We have heard St Paul’s account of receiving and handing on this tradition in the excerpt from his
first letter to his church in Corinth. Paul here is delivering a stark reproof – raging that the
Corinthians, in importing the trivial divisions of wealth and status into the communion of the Lord’s
supper, are subverting its very nature. To celebrate blessing/thanking the Father or Eucharist is to
commit oneself to a discipleship that remembers Jesus not only in breaking the ritual bread and
sharing the ritual cup, but in imitating his whole sacrificial attitude of self-giving love to the end in
obedience to the Father. Accordingly, Paul adds ‘You proclaim the Lord’s death until he comes’.
The disciples are to live the Eucharist they celebrate, even to the breaking of their bodies and
spilling of their blood, embodying the saving mission of Christ until he comes again. This is only
possible because of the depth of communion in a shocking level of intimacy to which we are called
by Jesus and empowered by his Spirit: in the self-giving to the other in footwashing and in sharing
the one cup.
While breaking bread and dipping the morsel into a central dish would have been common
behaviour at table in Jesus’ time, sharing drinking vessels -especially in a ritual context – would not
have been. This was his big innovation in the rituals of dining. Again, cups can be shared, but
usually for us rarely, except for lover and beloved or between parent and child.

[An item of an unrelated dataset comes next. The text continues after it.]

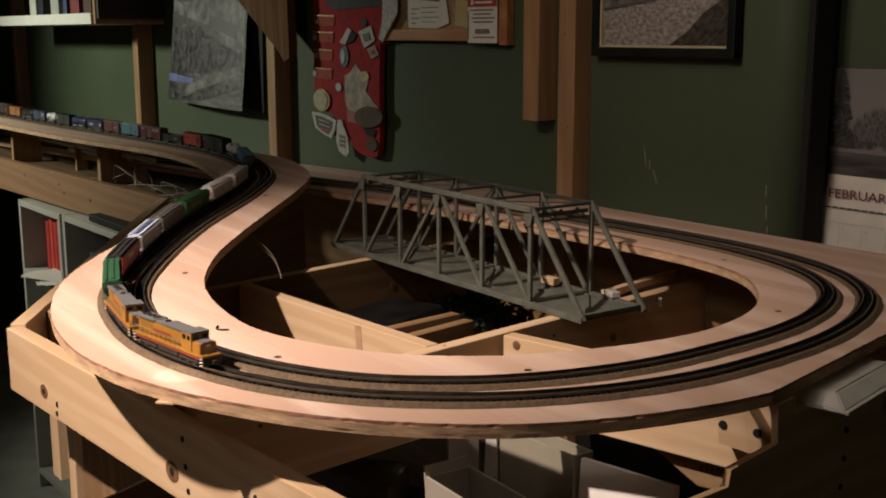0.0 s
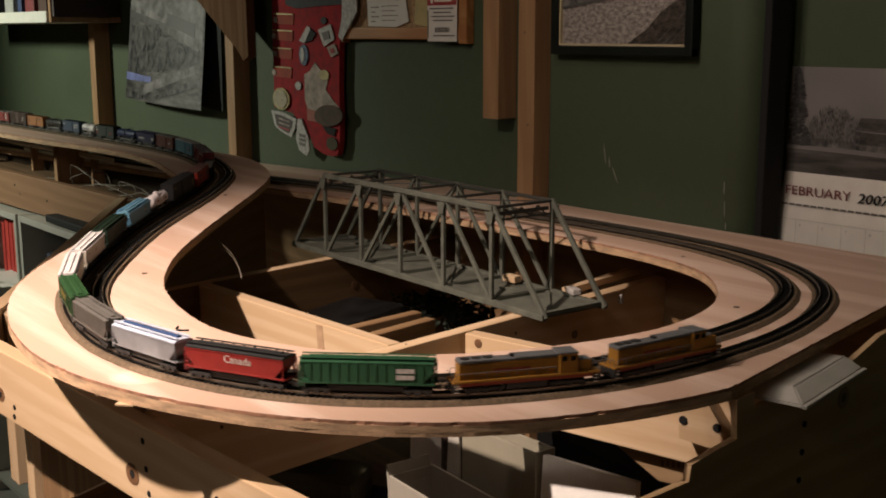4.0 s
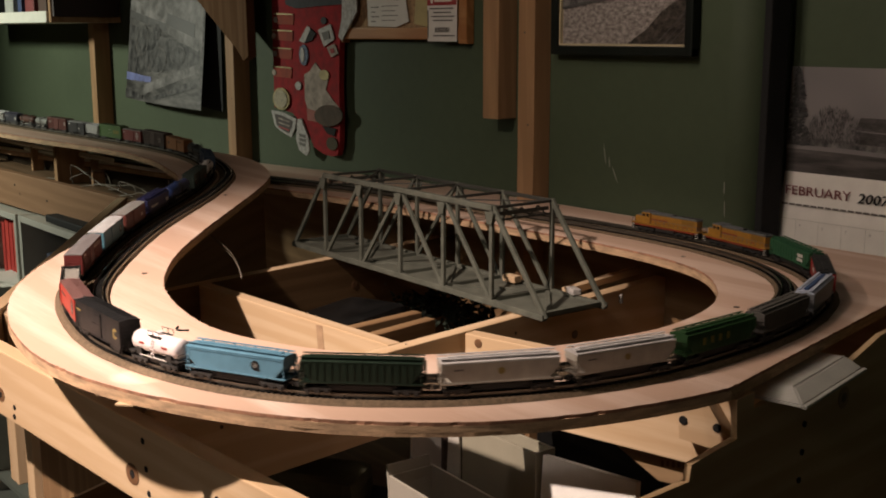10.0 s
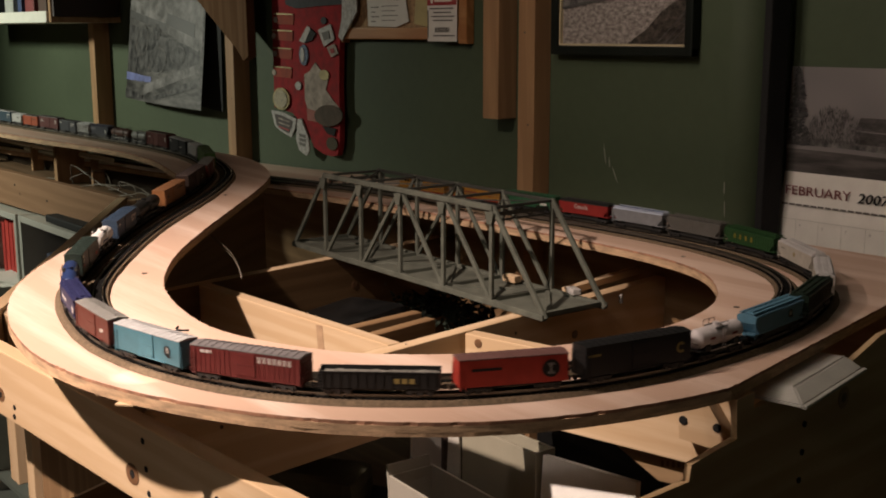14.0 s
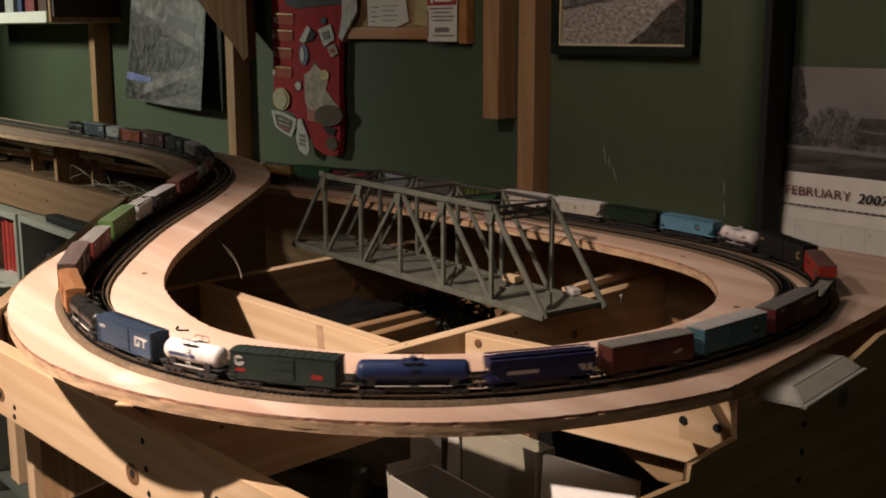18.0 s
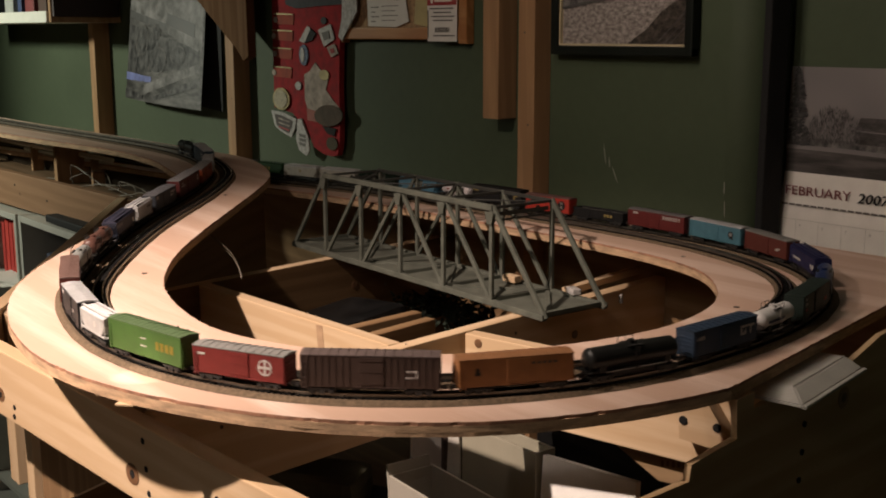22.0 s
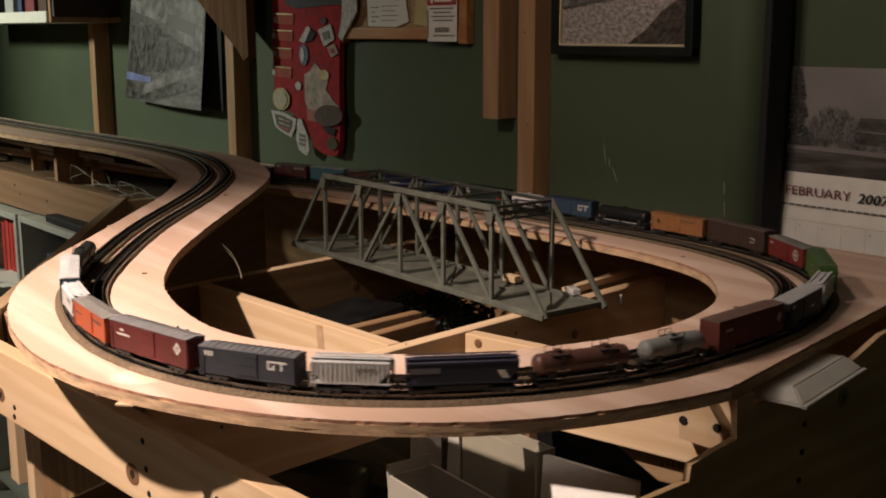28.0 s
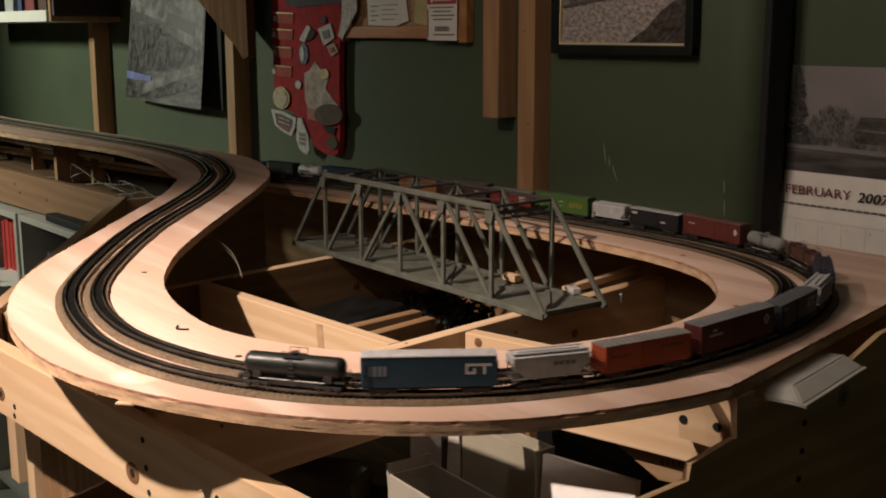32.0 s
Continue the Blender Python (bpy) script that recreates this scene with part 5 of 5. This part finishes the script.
LENGTHS = [0.1298, 0.1294, 0.1144, 0.1044, 0.1016, 0.1049, 0.1074, 0.1073, 0.1049, 0.1054, 0.1034, 0.0772, 0.1174, 0.0988, 0.1045, 0.1128, 0.1036, 0.0975, 0.0986, 0.1013, 0.1013,
           0.0757, 0.1012, 0.1038, 0.1033, 0.1181, 0.0972, 0.1152, 0.0709, 0.0985, 0.1141, 0.081, 0.0984, 0.0973, 0.0715, 0.0993, 0.1194, 0.0996, 0.0742, 0.1143, 0.0974]
G = LENGTHS
GREYROOF, SILVER = (0.3, 0.29, 0.27), (0.34, 0.34, 0.33)
TRAIN = [
    locomotive(G[0], "yellow diesel locomotive with grey roof, leading the train", True),
    locomotive(G[1], "yellow diesel locomotive with grey roof, second in the train"),
    hopper(G[2], (0.03, 0.12, 0.055), "green ribbed covered hopper car with white sign", shapes=[(0.03, 0.021, 0.014, 0.0035), (0.03, 0.016, 0.014, 0.0035)]),
    hopper(G[3], (0.32, 0.025, 0.02), "red smooth hopper car with black roof and lettering", (0.03, 0.03, 0.03), ribs=0, low=(0.02, 0.02, 0.02)),
    hopper(G[4], (0.27, 0.275, 0.29), "pale grey hopper car with blue roof stripes", (0.42, 0.46, 0.55), ribs=0, stripe=(0.05, 0.1, 0.24)),
    hopper(G[5], (0.15, 0.14, 0.125), "dull grey ribbed covered hopper car", ribs=20),
    hopper(G[6], (0.025, 0.085, 0.025), "bright green ribbed covered hopper car", ribs=20, shapes=rows_of_bars(-0.01, 0.019, 4, 0.004, 0.006, 0.007, YELLOWSIGN)),
    hopper(G[7], (0.39, 0.36, 0.31), "cream smooth covered hopper car", (0.5, 0.48, 0.47), ribs=0, shapes=[disc(0.0, 0.019, 0.0028, GOLD), (-0.034, 0.021, 0.008, 0.0012, GREYINK)], low=(0.05, 0.035, 0.03)),
    hopper(G[8], (0.39, 0.36, 0.31), "cream smooth covered hopper car", (0.5, 0.48, 0.47), ribs=0, shapes=[disc(0.0, 0.019, 0.0028, GOLD), (-0.034, 0.021, 0.008, 0.0012, GREYINK)], low=(0.05, 0.035, 0.03)),
    hopper(G[9], (0.008, 0.024, 0.012), "dark green ribbed covered hopper car", ribs=16),
    hopper(G[10], (0.14, 0.32, 0.45), "light blue hopper car with a round black sign", ribs=0, shapes=[disc(0.02, 0.019, 0.004, BLACKINK), disc(0.02, 0.019, 0.0022), (0.022, 0.0155, 0.005, 0.0014, BLACKINK)]),
    tank_car(G[11], (0.6, 0.55, 0.55), "short white tank car with a ladder", shapes=[(-0.015, 0.019, 0.007, 0.002, REDSIGN), (0.016, 0.019, 0.008, 0.002, REDSIGN)]),
    boxcar(G[12], (0.014, 0.014, 0.015), "long black high boxcar with a pale ring sign", top=0.0315, shapes=[(ring(0.043, 0.019, 0.0026, 0.0048, 40, 320), GOLD), (-0.045, 0.024, 0.012, 0.002, GOLD)]),
    boxcar(G[13], (0.5, 0.045, 0.028), "orange-red boxcar with a round black sign", (0.2, 0.1, 0.09), shapes=[disc(0.03, 0.018, 0.0072, BLACKINK), (0.03, 0.018, 0.0022, 0.009), (0.03, 0.0215, 0.006, 0.002), (0.03, 0.0145, 0.006, 0.002), (-0.022, 0.0205, 0.024, 0.0022, BLACKINK)], door=False),
    gondola(G[14], (0.014, 0.014, 0.014), "black gondola car loaded with gravel", shapes=rows_of_bars(0.02, 0.013, 3, 0.004, 0.004, 0.0018, GOLD)),
    boxcar(G[15], (0.15, 0.022, 0.02), "maroon ribbed boxcar with white lettering bars", (0.22, 0.2, 0.2), ribs=22, shapes=[(-0.036, 0.025, 0.011, 0.0026)] + rows_of_bars(0.028, 0.0235, 7, 0.0028, 0.005, 0.0018)),
    boxcar(G[16], (0.085, 0.22, 0.28), "teal-blue boxcar with a round black sign", (0.36, 0.36, 0.36), shapes=[disc(0.03, 0.018, 0.0046, BLACKINK), disc(0.03, 0.0185, 0.0026), (0.032, 0.0135, 0.006, 0.0015, BLACKINK)]),
    boxcar(G[17], (0.14, 0.035, 0.025), "red-brown boxcar with a small white sign", GREYROOF, shapes=[(0.025, 0.0155, 0.008, 0.002), (0.028, 0.017, 0.006, 0.0015)]),
    hopper(G[18], (0.02, 0.022, 0.085), "navy blue smooth covered hopper car", ribs=0, shapes=[(-0.018, 0.0165, 0.026, 0.003), ([(0.028, 0.019), (0.034, 0.019), (0.036, 0.0135), (0.032, 0.0135)],), ([(0.036, 0.019), (0.041, 0.019), (0.039, 0.0135), (0.037, 0.0135)],)]),
    tank_car(G[19], (0.02, 0.04, 0.13), "bright blue tank car with side rails"),
    boxcar(G[20], (0.022, 0.038, 0.03), "dark green boxcar with a white and red sign", shapes=[(ring(-0.037, 0.022, 0.0022, 0.0044, 40, 330),), (-0.0345, 0.0205, 0.004, 0.0014), (-0.036, 0.0145, 0.009, 0.0028, REDSIGN), (0.03, 0.014, 0.009, 0.004, REDSIGN)]),
    tank_car(G[21], (0.62, 0.6, 0.58), "short white tank car on a black frame", shapes=[(-0.008, 0.0175, 0.03, 0.003, paint((0.05, 0.07, 0.2)))]),
    boxcar(G[22], (0.04, 0.07, 0.12), "blue boxcar with white block initials sign", shapes=initials(0.03, 0.019, 0.0085) + rows_of_bars(-0.036, 0.022, 4, 0.002, 0.003, 0.001)),
    tank_car(G[23], (0.014, 0.014, 0.013), "long black tank car with side rails", 0.0092, domes=1),
    boxcar(G[24], (0.4, 0.17, 0.06), "orange boxcar with a small black sign", (0.38, 0.18, 0.08), shapes=[([(-0.034, 0.016), (-0.029, 0.016), (-0.031, 0.022), (-0.033, 0.022)], BLACKINK)] + rows_of_bars(0.02, 0.0235, 6, 0.003, 0.002, 0.0014, BROWN)),
    boxcar(G[25], (0.075, 0.045, 0.035), "long dark brown high boxcar with a pale sign", (0.16, 0.12, 0.11), top=0.0325, ribs=20, shapes=[(0.033, 0.0205, 0.009, 0.0016), (0.0365, 0.018, 0.0016, 0.006), (0.031, 0.0155, 0.006, 0.0014)]),
    boxcar(G[26], (0.22, 0.03, 0.025), "red boxcar with a pale round cross sign", GREYROOF, shapes=[(ring(0.026, 0.018, 0.0054, 0.0066, 0, 350, 24),), (0.026, 0.018, 0.002, 0.0108), (0.026, 0.018, 0.0108, 0.002), (-0.035, 0.023, 0.008, 0.0018)]),
    boxcar(G[27], (0.075, 0.165, 0.035), "long bright green high boxcar with yellow lettering bars", (0.12, 0.19, 0.085), top=0.0325, door=False, shapes=rows_of_bars(0.03, 0.0195, 4, 0.0045, 0.007, 0.0022, YELLOWSIGN) + [(0.0, 0.023, 0.009, 0.0008), (0.0, 0.0165, 0.009, 0.0008)]),
    hopper(G[28], SILVER, "short silver covered hopper car", (0.45, 0.45, 0.45), ribs=0, bays=2, shapes=[disc(0.006, 0.0185, 0.0028)]),
    boxcar(G[29], (0.016, 0.016, 0.018), "black boxcar with pale roof and white sign", (0.36, 0.36, 0.36), shapes=[(-0.035, 0.0235, 0.011, 0.003), (0.018, 0.0155, 0.0085, 0.0022)]),
    boxcar(G[30], (0.15, 0.035, 0.025), "long red-brown high boxcar with a pale disc", (0.2, 0.12, 0.1), top=0.032, ribs=20, shapes=[disc(0.044, 0.021, 0.004), (-0.036, 0.0225, 0.012, 0.0018)]),
    tank_car(G[31], (0.3, 0.31, 0.29), "short pale grey tank car with railings", 0.0086),
    tank_car(G[32], (0.13, 0.06, 0.045), "rusty brown tank car with two hatches", 0.009, domes=2, bands=True, shapes=[(-0.02, 0.014, 0.012, 0.0018), (0.024, 0.0145, 0.012, 0.0018)]),
    hopper(G[33], (0.02, 0.024, 0.04), "dark navy covered hopper car with a grey panel", (0.05, 0.05, 0.08), ribs=0, shapes=[(-0.03, 0.021, 0.024, 0.0045, paint((0.14, 0.14, 0.15))), ([(0.026, 0.02), (0.032, 0.02), (0.036, 0.0135), (0.03, 0.0135)],)]),
    hopper(G[34], SILVER, "short silver ribbed covered hopper car", (0.4, 0.4, 0.4), ribs=16, bays=2, shapes=rows_of_bars(0.012, 0.0215, 4, 0.003, 0.003, 0.0012, GREYINK)),
    boxcar(G[35], (0.035, 0.04, 0.05), "dark grey-blue boxcar with white block initials sign", (0.15, 0.15, 0.16), shapes=initials(0.028, 0.0205, 0.0075) + rows_of_bars(-0.035, 0.024, 3, 0.002, 0.004, 0.001)),
    boxcar(G[36], (0.11, 0.018, 0.016), "long maroon high boxcar with a pale diamond sign", (0.26, 0.25, 0.25), top=0.0318, shapes=[([(0.042, 0.0275), (0.047, 0.022), (0.042, 0.0165), (0.037, 0.022)],), ([(0.042, 0.0245), (0.0445, 0.022), (0.042, 0.0195), (0.0395, 0.022)], REDSIGN), (-0.034, 0.021, 0.019, 0.0018), (-0.036, 0.025, 0.005, 0.0022)]),
    boxcar(G[37], (0.42, 0.08, 0.025), "orange-red boxcar with small dark lettering bars", (0.3, 0.28, 0.26), shapes=rows_of_bars(0.024, 0.0215, 6, 0.0026, 0.0028, 0.0016, BROWN) + rows_of_bars(-0.03, 0.0195, 5, 0.003, 0.0014, 0.001, BROWN)),
    hopper(G[38], SILVER, "short silver covered hopper car", (0.42, 0.42, 0.42), ribs=0, bays=2, shapes=rows_of_bars(0.01, 0.0205, 4, 0.004, 0.003, 0.001, GREYINK)),
    boxcar(G[39], (0.02, 0.055, 0.085), "long blue high boxcar with white block initials sign", (0.42, 0.42, 0.42), top=0.0315, door=False, shapes=initials(0.037, 0.021, 0.0085) + rows_of_bars(-0.04, 0.02, 4, 0.0028, 0.008, 0.001, paint((0.2, 0.24, 0.26)))),
    tank_car(G[40], (0.016, 0.02, 0.017), "black tank car, last in the train", 0.009, bands=False),
]
canada = TRAIN[3]
for s in (-1, 1):
    w_ = writing("lettering", "Canada", 0.0088, (0, 0, 0), LETTER, canada, 0.0001)
    w_.matrix_basis = pose(0.004, s * -0.0096, 0.0205, 90, 0, 0 if s > 0 else 180)

# head of the train along the line, by the clock
CLOCK = [(0, 6.152), (2, 6.4018), (3.5, 6.5835), (5.5, 6.828), (7.5, 7.0705), (9.5, 7.317), (11.5, 7.572), (13.5, 7.831), (14.5, 7.9603), (16.5, 8.228), (17.5, 8.3641), (18.5, 8.5084), (19.5, 8.6578),
         (20.5, 8.7988), (21.5, 8.9297), (22.5, 9.067), (23.5, 9.2159), (24.5, 9.3606), (25.5, 9.5004), (27.5, 9.7831), (28.5, 9.9231), (29.5, 10.0567), (30.5, 10.1921), (31.5, 10.3282), (32, 10.397)]


def motions():
    """Every car rides with its two trucks on the line."""
    times = [0.4 * k for k in range(81)]
    ct, cs = [t for t, s in CLOCK], [s for t, s in CLOCK]
    fine = np.linspace(0, 32, 641)
    pos = np.interp(fine, ct, cs)
    pad = np.r_[2 * pos[0] - pos[20:0:-1], pos, 2 * pos[-1] - pos[-2:-22:-1]]
    pos = np.convolve(pad, np.ones(41) / 41, "valid")
    back = 0.0
    for car, L in zip(TRAIN, LENGTHS):
        rows = []
        for t in times:
            s = float(np.interp(t, fine, pos)) - back - L / 2
            s -= 0.03 * min(1, max(0, (FOOT - s) / 1.1)) ** 1.5   # slack runs out on the climb
            a, b = on_line(s + 0.33 * L), on_line(s - 0.33 * L)
            d = a - b
            m = Matrix.Translation((a + b) / 2 - Vector((0, 0, 0.0012))) @ Euler((0, -math.atan2(d.z, d.xy.length), math.atan2(d.y, d.x))).to_matrix().to_4x4()
            rows.append((t, m))
        walk(car, rows)
        back += L


motions()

Just now the washing of feet and sharing the one cup is taking place outside the church buildings in
the life-giving charity we are showing each other – this very widespread example of love in action
reminds us of what this liturgical drama is pointing us toward.
And the lesson of course is this: Jesus washes feet, God washes feet, and until we learn to wash
feet, to serve others, no conditions, no counting the cost, but to learn to serve others, then we will
know that it is God who washes our feet and it is God’s Son who dies on a cross for us.
And the real meaning of it all is will we ever learn to love as Jesus loves, will we ever realize that
we’re surrounded by the great mystery and love of God who is with us all our days.
And the way we understand it is by turning to each other and saying, “Let me help you, let me serve
you, let me take care of you.”
This is the lesson of tonight, it’s the lesson of tomorrow, and it’s the lesson of new life, for Jesus
says, “He who gives his life away, will have life in abundance.”